_Written task_. Restate each of the lines below word for word and drop every picture.
═══ Data lines ═══
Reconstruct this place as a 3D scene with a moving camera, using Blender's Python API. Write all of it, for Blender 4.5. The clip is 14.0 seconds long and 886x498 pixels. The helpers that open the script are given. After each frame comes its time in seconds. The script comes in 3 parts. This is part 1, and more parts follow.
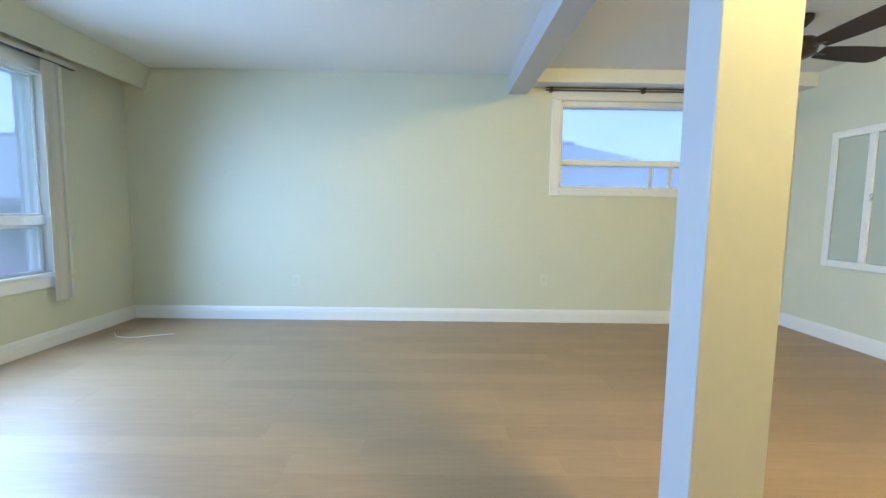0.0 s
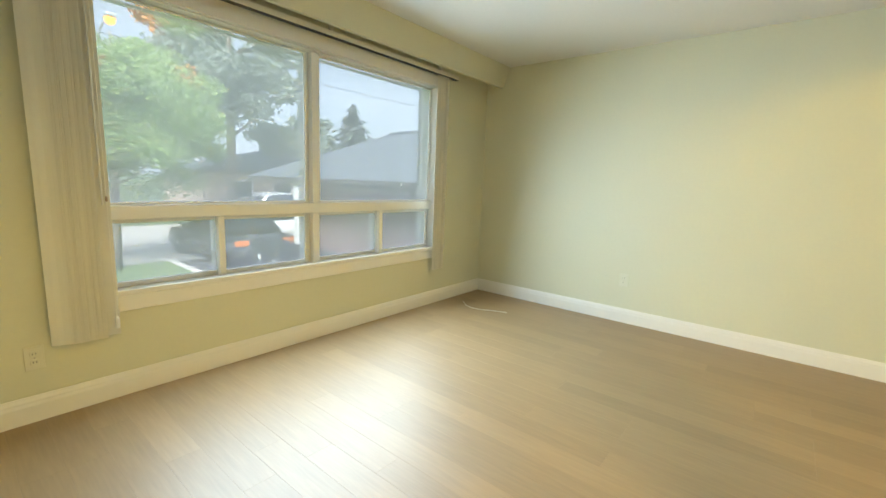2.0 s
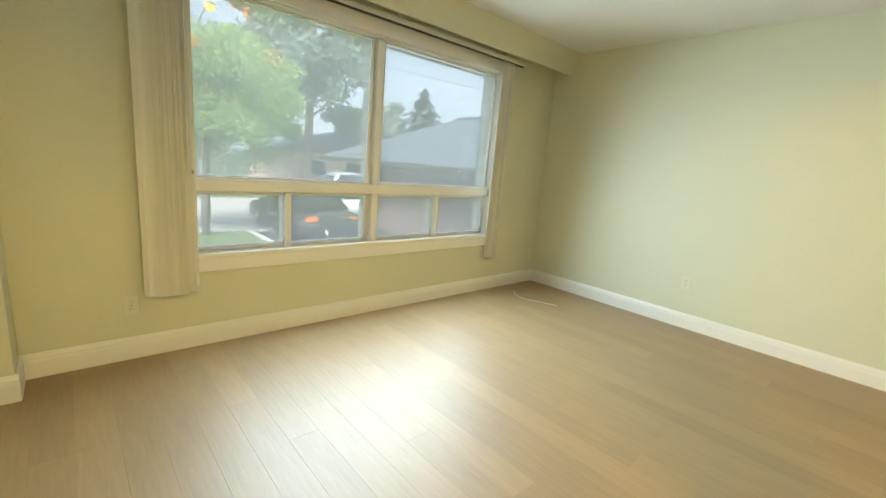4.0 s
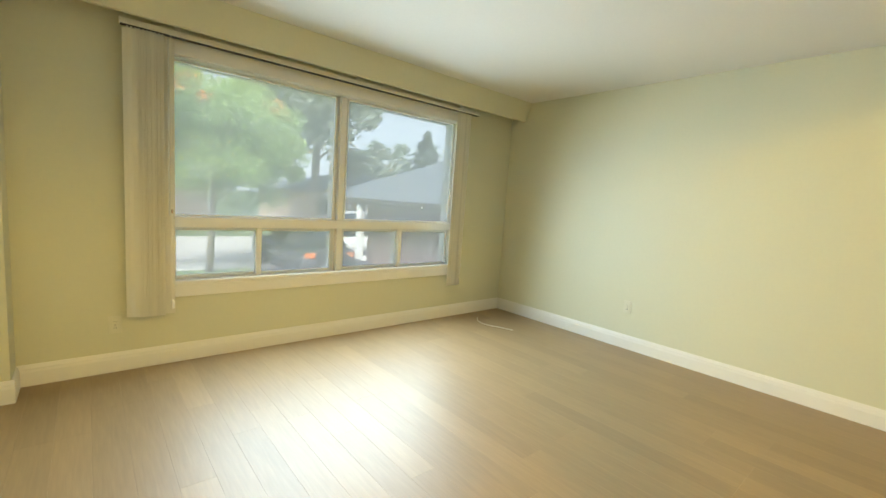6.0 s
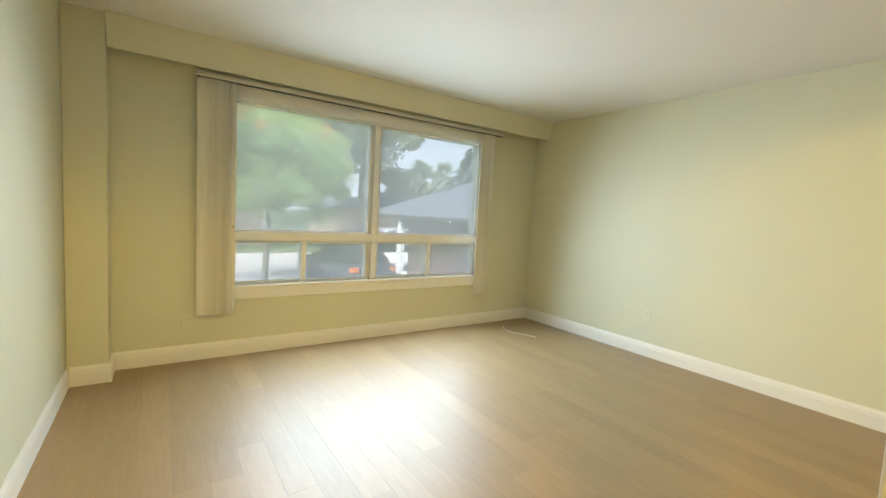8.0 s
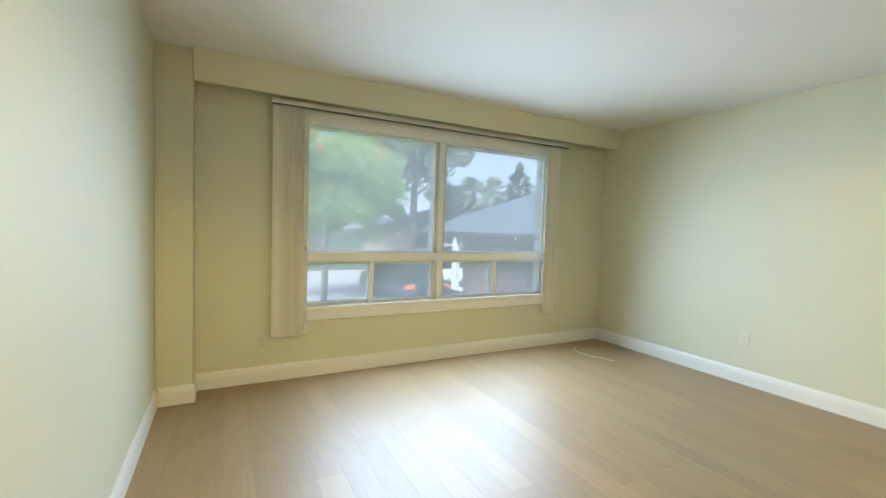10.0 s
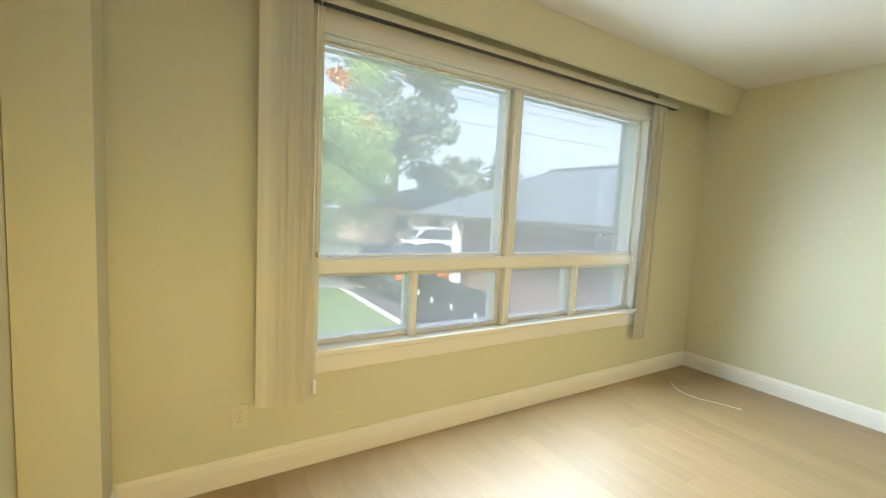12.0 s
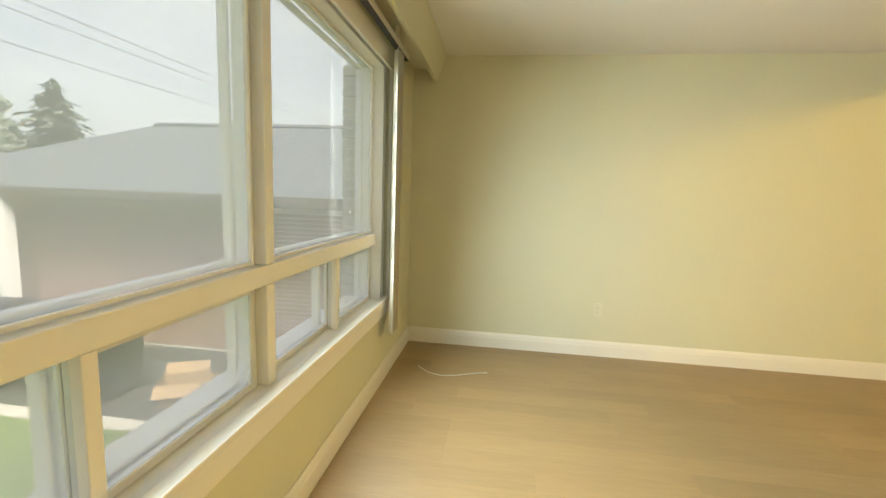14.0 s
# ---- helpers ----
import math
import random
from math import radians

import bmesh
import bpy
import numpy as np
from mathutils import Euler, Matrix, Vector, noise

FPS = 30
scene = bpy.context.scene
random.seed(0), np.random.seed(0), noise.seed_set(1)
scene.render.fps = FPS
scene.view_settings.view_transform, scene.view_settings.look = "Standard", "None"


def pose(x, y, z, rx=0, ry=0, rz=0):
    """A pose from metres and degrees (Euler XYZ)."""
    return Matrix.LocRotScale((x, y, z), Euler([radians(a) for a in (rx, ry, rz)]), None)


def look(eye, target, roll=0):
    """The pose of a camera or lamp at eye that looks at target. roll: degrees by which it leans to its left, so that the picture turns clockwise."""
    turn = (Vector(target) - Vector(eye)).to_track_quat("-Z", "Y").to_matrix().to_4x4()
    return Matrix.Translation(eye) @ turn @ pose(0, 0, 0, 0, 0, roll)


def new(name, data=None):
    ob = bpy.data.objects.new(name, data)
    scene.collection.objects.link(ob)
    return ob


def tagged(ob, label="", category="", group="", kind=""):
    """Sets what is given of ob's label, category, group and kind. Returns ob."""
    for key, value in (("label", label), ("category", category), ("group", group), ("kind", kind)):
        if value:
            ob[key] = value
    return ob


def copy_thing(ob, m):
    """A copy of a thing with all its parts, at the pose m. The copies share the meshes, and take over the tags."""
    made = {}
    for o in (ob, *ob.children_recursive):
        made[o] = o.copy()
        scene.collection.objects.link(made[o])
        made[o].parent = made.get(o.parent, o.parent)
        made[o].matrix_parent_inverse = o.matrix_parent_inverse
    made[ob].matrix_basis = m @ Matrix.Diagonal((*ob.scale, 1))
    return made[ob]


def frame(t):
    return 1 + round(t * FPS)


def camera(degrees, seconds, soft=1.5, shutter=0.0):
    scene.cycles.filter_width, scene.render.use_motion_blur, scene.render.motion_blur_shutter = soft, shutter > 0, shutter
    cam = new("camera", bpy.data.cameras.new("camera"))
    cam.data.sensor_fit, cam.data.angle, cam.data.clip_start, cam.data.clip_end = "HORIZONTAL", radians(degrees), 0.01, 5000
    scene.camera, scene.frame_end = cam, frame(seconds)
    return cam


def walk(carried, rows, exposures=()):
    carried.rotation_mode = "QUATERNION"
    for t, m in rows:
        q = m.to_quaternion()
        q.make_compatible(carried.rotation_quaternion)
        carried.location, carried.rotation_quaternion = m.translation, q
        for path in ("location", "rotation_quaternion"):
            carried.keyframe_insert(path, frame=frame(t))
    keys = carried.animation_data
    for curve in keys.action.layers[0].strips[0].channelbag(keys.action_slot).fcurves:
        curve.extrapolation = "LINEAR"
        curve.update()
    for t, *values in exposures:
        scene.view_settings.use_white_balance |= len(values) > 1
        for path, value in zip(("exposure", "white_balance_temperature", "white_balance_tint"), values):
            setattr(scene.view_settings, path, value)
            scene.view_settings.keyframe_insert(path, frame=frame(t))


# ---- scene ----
cam = camera(93.4, 14.0, soft=1.5)
PATH = [
    (0, (3.049, -4.16, 1.107), (3.069, -2.168, 0.929), 0.8),
    (0.2, (3.017, -4.117, 1.158), (2.908, -2.132, 0.942), 0.6),
    (0.5, (2.966, -4.037, 1.177), (2.665, -2.063, 1.061), 0.7),
    (1, (2.79, -4.023, 1.204), (2.092, -2.163, 0.977), 0.9),
    (1.5, (2.752, -3.986, 1.217), (1.735, -2.302, 0.857), 1.4),
    (2, (2.695, -3.984, 1.224), (1.449, -2.451, 0.91), 2.2),
    (2.5, (2.712, -4.003, 1.24), (1.35, -2.578, 0.904), 3.2),
    (2.7, (2.723, -4.008, 1.233), (1.357, -2.591, 0.881), 2.8),
    (4.8, (2.987, -3.83, 1.236), (1.464, -2.584, 0.881), 5.4),
    (5, (3.076, -3.784, 1.227), (1.529, -2.552, 0.928), 4.8),
    (5.5, (3.33, -3.798, 1.297), (1.745, -2.61, 1.018), 4.6),
    (6, (3.395, -3.872, 1.268), (1.889, -2.576, 1.043), 3.9),
    (6.5, (3.361, -3.953, 1.28), (1.902, -2.604, 1.047), 3.1),
    (7, (3.542, -3.816, 1.268), (1.937, -2.635, 1.094), 3.7),
    (7.5, (3.706, -3.807, 1.287), (2.052, -2.687, 1.183), 2.8),
    (8, (3.784, -3.929, 1.259), (2.139, -2.802, 1.1), 3.1),
    (8.5, (3.889, -4.031, 1.24), (2.264, -2.875, 1.088), 1.8),
    (9, (3.928, -4.034, 1.281), (2.23, -2.988, 1.132), 1.9),
    (9.2, (3.911, -4.036, 1.273), (2.15, -3.098, 1.142), 0.9),
    (11.5, (2.412, -3.947, 1.285), (0.652, -3.001, 1.221), 2.9),
    (12, (2.039, -3.946, 1.313), (0.343, -2.902, 1.131), 3.0),
    (12.5, (1.693, -3.908, 1.339), (-0.012, -2.884, 1.122), 4.2),
    (13, (1.329, -3.915, 1.297), (-0.102, -2.539, 1.052), 4.0),
    (13.5, (1.014, -3.824, 1.302), (0.006, -2.113, 1.065), 3.2),
    (14, (0.766, -3.554, 1.31), (0.506, -1.588, 1.053), 2.1),
]
EXPOSURES = [(0, 1.35, 4560, 12), (0.5, 1.18, 4900, 12), (1, 1.2, 5350, 8), (2, 1.36, 6450, 5), (5, 1.35, 6650, 3), (7, 1.34, 6850, 5), (8.5, 1.26, 6200, 8), (9, 1.14, 5300, 8), (11.5, 1.56, 6550, 8), (12.5, 1.55, 6500, 8), (13, 1.46, 6800, 6), (13.5, 1.34, 6900, 6), (14, 1.29, 8200, 8)]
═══
_Finished task_.
Reconstruct this place as a 3D scene with a moving camera, using Blender's Python API. Write all of it, for Blender 4.5. The clip is 14.0 seconds long and 886x498 pixels. The helpers that open the script are given. After each frame comes its time in seconds. The script comes in 3 parts. This is part 1, and more parts follow.
0.0 s
2.0 s
4.0 s
6.0 s
8.0 s
10.0 s
12.0 s
14.0 s
# ---- helpers ----
import math
import random
from math import radians

import bmesh
import bpy
import numpy as np
from mathutils import Euler, Matrix, Vector, noise

FPS = 30
scene = bpy.context.scene
random.seed(0), np.random.seed(0), noise.seed_set(1)
scene.render.fps = FPS
scene.view_settings.view_transform, scene.view_settings.look = "Standard", "None"


def pose(x, y, z, rx=0, ry=0, rz=0):
    """A pose from metres and degrees (Euler XYZ)."""
    return Matrix.LocRotScale((x, y, z), Euler([radians(a) for a in (rx, ry, rz)]), None)


def look(eye, target, roll=0):
    """The pose of a camera or lamp at eye that looks at target. roll: degrees by which it leans to its left, so that the picture turns clockwise."""
    turn = (Vector(target) - Vector(eye)).to_track_quat("-Z", "Y").to_matrix().to_4x4()
    return Matrix.Translation(eye) @ turn @ pose(0, 0, 0, 0, 0, roll)


def new(name, data=None):
    ob = bpy.data.objects.new(name, data)
    scene.collection.objects.link(ob)
    return ob


def tagged(ob, label="", category="", group="", kind=""):
    """Sets what is given of ob's label, category, group and kind. Returns ob."""
    for key, value in (("label", label), ("category", category), ("group", group), ("kind", kind)):
        if value:
            ob[key] = value
    return ob


def copy_thing(ob, m):
    """A copy of a thing with all its parts, at the pose m. The copies share the meshes, and take over the tags."""
    made = {}
    for o in (ob, *ob.children_recursive):
        made[o] = o.copy()
        scene.collection.objects.link(made[o])
        made[o].parent = made.get(o.parent, o.parent)
        made[o].matrix_parent_inverse = o.matrix_parent_inverse
    made[ob].matrix_basis = m @ Matrix.Diagonal((*ob.scale, 1))
    return made[ob]


def frame(t):
    return 1 + round(t * FPS)


def camera(degrees, seconds, soft=1.5, shutter=0.0):
    scene.cycles.filter_width, scene.render.use_motion_blur, scene.render.motion_blur_shutter = soft, shutter > 0, shutter
    cam = new("camera", bpy.data.cameras.new("camera"))
    cam.data.sensor_fit, cam.data.angle, cam.data.clip_start, cam.data.clip_end = "HORIZONTAL", radians(degrees), 0.01, 5000
    scene.camera, scene.frame_end = cam, frame(seconds)
    return cam


def walk(carried, rows, exposures=()):
    carried.rotation_mode = "QUATERNION"
    for t, m in rows:
        q = m.to_quaternion()
        q.make_compatible(carried.rotation_quaternion)
        carried.location, carried.rotation_quaternion = m.translation, q
        for path in ("location", "rotation_quaternion"):
            carried.keyframe_insert(path, frame=frame(t))
    keys = carried.animation_data
    for curve in keys.action.layers[0].strips[0].channelbag(keys.action_slot).fcurves:
        curve.extrapolation = "LINEAR"
        curve.update()
    for t, *values in exposures:
        scene.view_settings.use_white_balance |= len(values) > 1
        for path, value in zip(("exposure", "white_balance_temperature", "white_balance_tint"), values):
            setattr(scene.view_settings, path, value)
            scene.view_settings.keyframe_insert(path, frame=frame(t))


# ---- scene ----
cam = camera(93.4, 14.0, soft=1.5)
PATH = [
    (0, (3.049, -4.16, 1.107), (3.069, -2.168, 0.929), 0.8),
    (0.2, (3.017, -4.117, 1.158), (2.908, -2.132, 0.942), 0.6),
    (0.5, (2.966, -4.037, 1.177), (2.665, -2.063, 1.061), 0.7),
    (1, (2.79, -4.023, 1.204), (2.092, -2.163, 0.977), 0.9),
    (1.5, (2.752, -3.986, 1.217), (1.735, -2.302, 0.857), 1.4),
    (2, (2.695, -3.984, 1.224), (1.449, -2.451, 0.91), 2.2),
    (2.5, (2.712, -4.003, 1.24), (1.35, -2.578, 0.904), 3.2),
    (2.7, (2.723, -4.008, 1.233), (1.357, -2.591, 0.881), 2.8),
    (4.8, (2.987, -3.83, 1.236), (1.464, -2.584, 0.881), 5.4),
    (5, (3.076, -3.784, 1.227), (1.529, -2.552, 0.928), 4.8),
    (5.5, (3.33, -3.798, 1.297), (1.745, -2.61, 1.018), 4.6),
    (6, (3.395, -3.872, 1.268), (1.889, -2.576, 1.043), 3.9),
    (6.5, (3.361, -3.953, 1.28), (1.902, -2.604, 1.047), 3.1),
    (7, (3.542, -3.816, 1.268), (1.937, -2.635, 1.094), 3.7),
    (7.5, (3.706, -3.807, 1.287), (2.052, -2.687, 1.183), 2.8),
    (8, (3.784, -3.929, 1.259), (2.139, -2.802, 1.1), 3.1),
    (8.5, (3.889, -4.031, 1.24), (2.264, -2.875, 1.088), 1.8),
    (9, (3.928, -4.034, 1.281), (2.23, -2.988, 1.132), 1.9),
    (9.2, (3.911, -4.036, 1.273), (2.15, -3.098, 1.142), 0.9),
    (11.5, (2.412, -3.947, 1.285), (0.652, -3.001, 1.221), 2.9),
    (12, (2.039, -3.946, 1.313), (0.343, -2.902, 1.131), 3.0),
    (12.5, (1.693, -3.908, 1.339), (-0.012, -2.884, 1.122), 4.2),
    (13, (1.329, -3.915, 1.297), (-0.102, -2.539, 1.052), 4.0),
    (13.5, (1.014, -3.824, 1.302), (0.006, -2.113, 1.065), 3.2),
    (14, (0.766, -3.554, 1.31), (0.506, -1.588, 1.053), 2.1),
]
EXPOSURES = [(0, 1.35, 4560, 12), (0.5, 1.18, 4900, 12), (1, 1.2, 5350, 8), (2, 1.36, 6450, 5), (5, 1.35, 6650, 3), (7, 1.34, 6850, 5), (8.5, 1.26, 6200, 8), (9, 1.14, 5300, 8), (11.5, 1.56, 6550, 8), (12.5, 1.55, 6500, 8), (13, 1.46, 6800, 6), (13.5, 1.34, 6900, 6), (14, 1.29, 8200, 8)]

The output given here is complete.